Ragam  

Pemda Parigi Moutong Usulkan Makam Tonikota jadi Cagar Budaya

Pemda Parigi Moutong Usulkan Makam Tonikota jadi Cagar Budaya
Kegiatan penetapan enam benda dan situs cagar budaya di Kabupaten Parigi Moutong, Sabtu, 18 Oktober 2025. (Foto: Dok Haliadi Sadi)

JURNAL LENTERA, PARIGI MOUTONG – Pemerintah Daerah (Pemda) Kabupaten Parigi Moutong, kembali mengusulkan enam benda dan situs cagar budaya di sejumlah tempat, yang tersebar di Kecamatan Parigi hingga Tinombo.

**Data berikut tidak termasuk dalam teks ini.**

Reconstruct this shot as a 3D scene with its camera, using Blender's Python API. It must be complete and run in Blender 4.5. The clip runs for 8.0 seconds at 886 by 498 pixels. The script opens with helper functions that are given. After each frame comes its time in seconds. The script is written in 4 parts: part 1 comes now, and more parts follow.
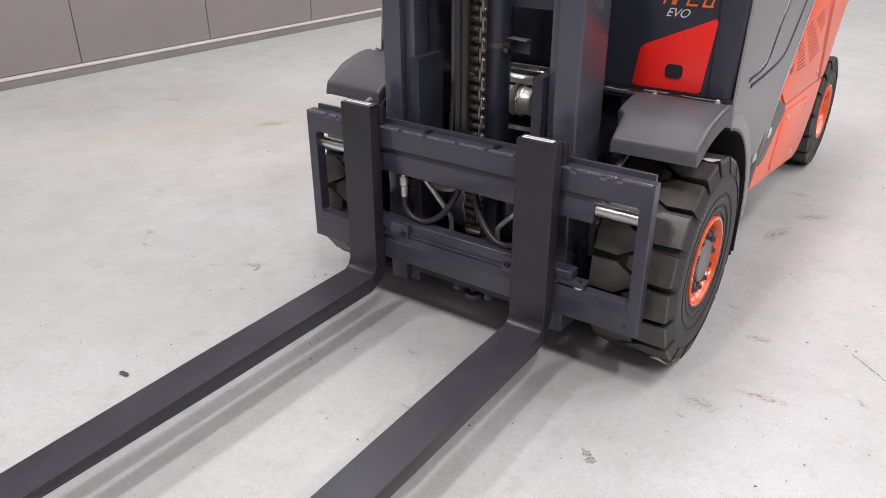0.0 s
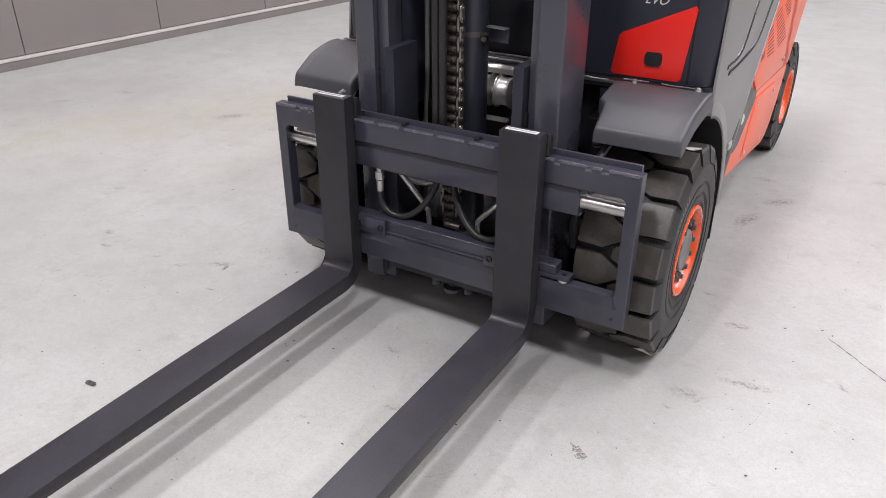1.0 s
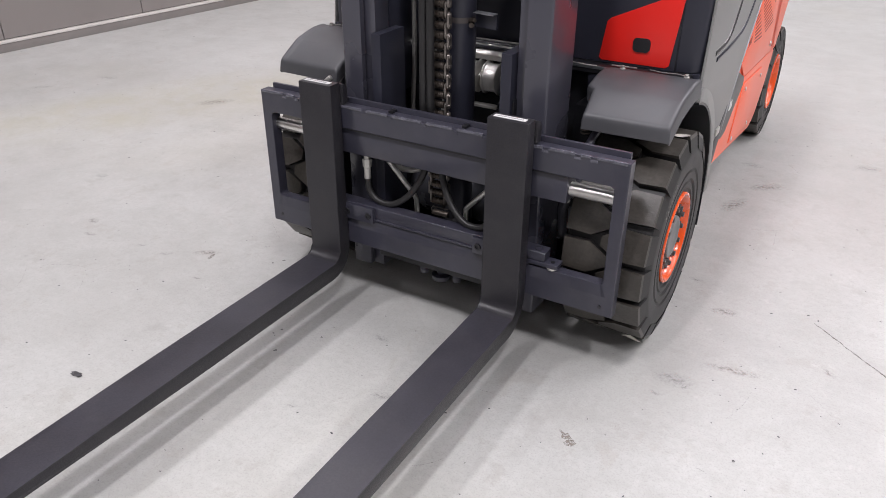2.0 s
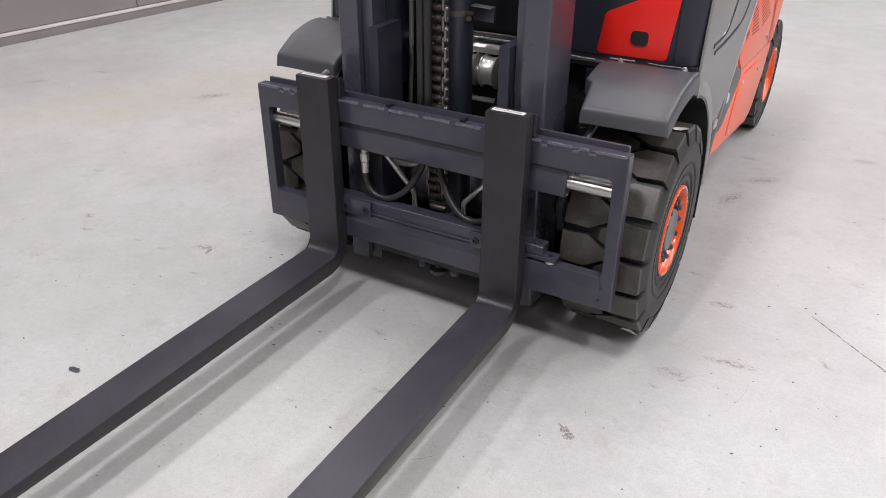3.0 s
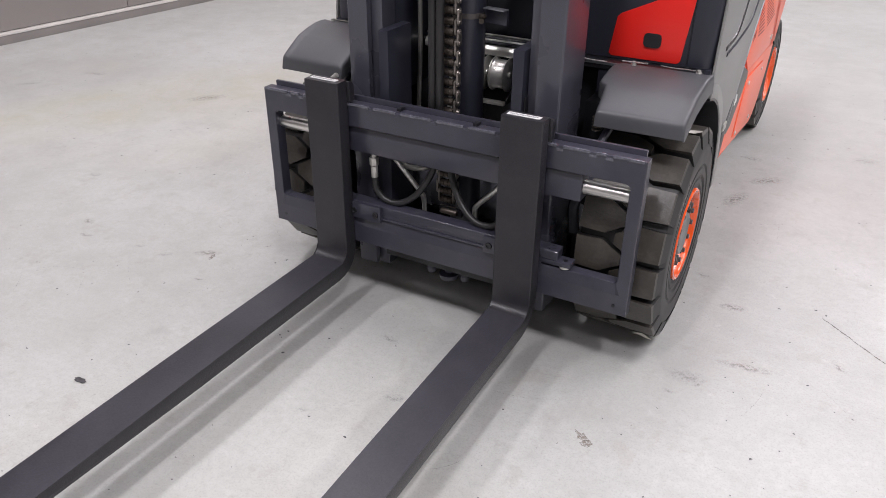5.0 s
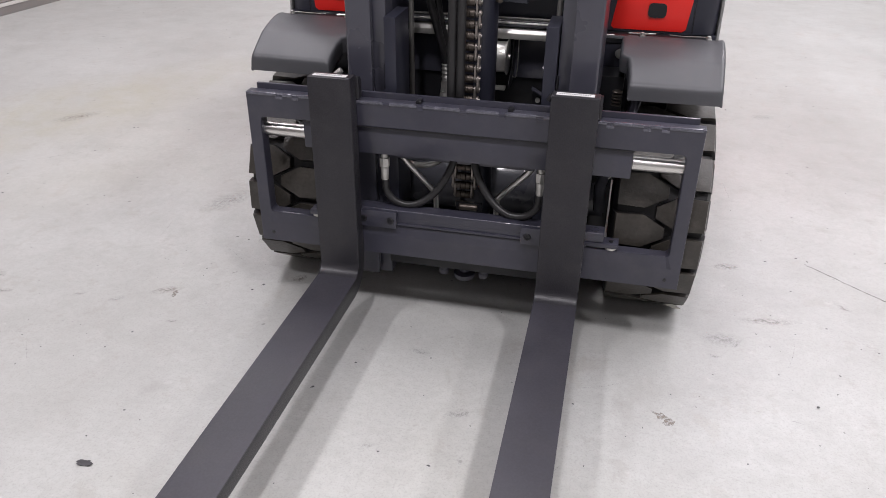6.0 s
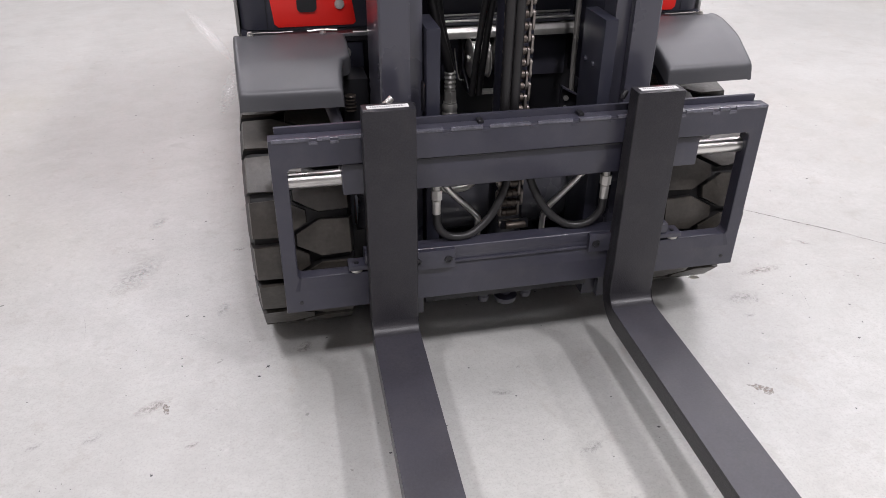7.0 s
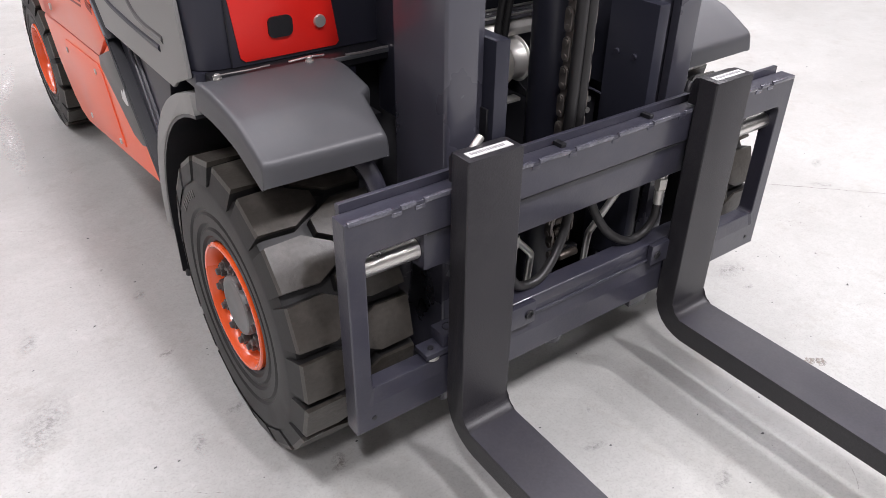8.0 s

Penetapan tersebut melalui Sidang Penetapan Cagar Budaya Parigi Moutong, yang berlangsung di Parigi, Sabtu, 18 Oktober 2025.

Menurut salah satu anggota Tim Ahli Cagar Budaya (TACB) Provinsi Sulawesi Tengah, Haliadi Sadi, enam cagar budaya yang dimaksud adalah makam Sheikh Yussuf Maliq Maulana Ibrahim atau Tonikota di Kelurahan Loji, makam yang diklaim sebagai makam Raja Tombolotutu, di Toribulu, satu senjata tajam berupa Guma di Parigimpuu, dan tiga bedil dari masa kolonial di Tinombo.

Pengusulan enam cagar budaya tersebut adalah inisiatif dari Dinas Pendidikan dan Kebudayaan (Disdikbud) Parigi Moutong.

“Sebenarnya, saya secara pribadi masih menyangsikan soal makam yang di Toribulu itu. Sebab itu mestinya ditetapkan berdasarkan riset,” ujar Haliadi di Parigi.

BACA JUGA: Pemda Parigi Moutong Dorong UMKM Lewat Sertifikat Halal dan Promosi Bawang Goreng di Kecamatan Palasa

Enam cagar budaya yang telah melalui proses sidang penetapan tersebut, nantinya akan diusulkan kepada Bupati dan ditetapkan sebagai cagar budaya. Lalu akan dilaporkan ke pusat konservasi cagar budaya nasional.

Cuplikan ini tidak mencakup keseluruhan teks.